The environments are split into set or sequence tasks. Ordering matters in sequence tasks (e.g. the order of the button presses in simon matters), and does not matter in set tasks (e.g. the "count" in blackjack does not change if you swap ot-1 and ot-k).
- Memory/Concentration (partially implemented)
- Blackjack
- Baccarat (not implemented yet)
- Higher/Lower
- Battleship (not implemented yet)
- Multiarmed Bandit
- Minesweeper (not implemented yet)
- Repeat Previous
- Repeat First
- Repeat Backwards
- Stateless Cartpole
- Stateless Pendulum
- Treasure Hunt (not implemented yet)
- Bipedal Walker
- Labyrinth Escape (not implemented yet)
- Labyrinth Explore (not implemented yet)
Steps to follow:
- Fork this repo in github
- Clone your fork to your machine
- Move your environment into the forked repo
- Install precommit in the fork (see below)
- Write a unittest in
tests/
, see other tests for examples - Add your environment to
ALL_ENVS
inpogym/__init__.py
- Make sure you don't break any tests by running
pytest tests/
- Git commit and push to your fork
- Open a pull request on github
# Step 4. Install pre-commit in the fork
pip install pre-commit
git clone https://github.com/smorad/pogym
cd pogym
pre-commit install
Casino blackjack, but unlike other environments the game is not over after the hand is dealt.
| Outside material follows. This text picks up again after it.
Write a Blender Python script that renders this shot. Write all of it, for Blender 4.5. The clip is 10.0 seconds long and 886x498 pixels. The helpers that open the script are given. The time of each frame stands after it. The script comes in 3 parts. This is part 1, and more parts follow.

The game continues until the deck(s) of cards are exhausted. The agent should learn to maintain a "count" of the cards it has seen. Using memory, it can infer what cards remain in the deck, and adjust the bet accordingly to maximize return.
Identical rules to casino baccarat, with betting. The agent should use memory to count cards and increase bets when it is more likely to win.
Guess whether the next card drawn from the deck is higher or lower than the previously drawn card. The agent should keep a count like blackjack and baccarat and modify bets, but this game is significantly simpler than either baccarat or blackjack.
One-player battleship. Select a gridsquare to launch an attack, and receive confirmation whether you hit the target. The agent should use memory to remember which gridsquares were hits and which were misses, completing an episode sooner.
Over an episode, solve a multiarmed bandit problem by maximizing the expected reward. The agent should use memory to keep a running mean and variance of bandits.
Classic minesweeper, but with reduced vision range. The agent only has vision of the surroundings near its last sweep. The agent must use memory to remember where the bombs are
Output the t-kth observation for a reward
Output the zeroth observation for a reward
The agent will receive k observations then must repeat them in reverse order.
Classic cartpole, except the velocity and angular velocity magnitudes are hidden. The agent must use memory to compute rates of change.
Classic pendulum, but the velocity and angular velocity are hidden from the agent. The agent must use memory to compute rates of change.
The agent is placed in an open square and must search for a treasure. With memory, the agent can remember where it has been and complete the episode faster.
Classic bipedal walker with procedurally-generated levels, but with a single LiDAR ray cast from the head. The agent must move the head and combine single rays over time into a representation of the environment to avoid obstacles.
Escape randomly-generated labyrinths. The agent must remember wrong turns it has taken to find the exit.
Explore as much of the labyrinth as possible in the time given. The agent must remember where it has been to maximize reward.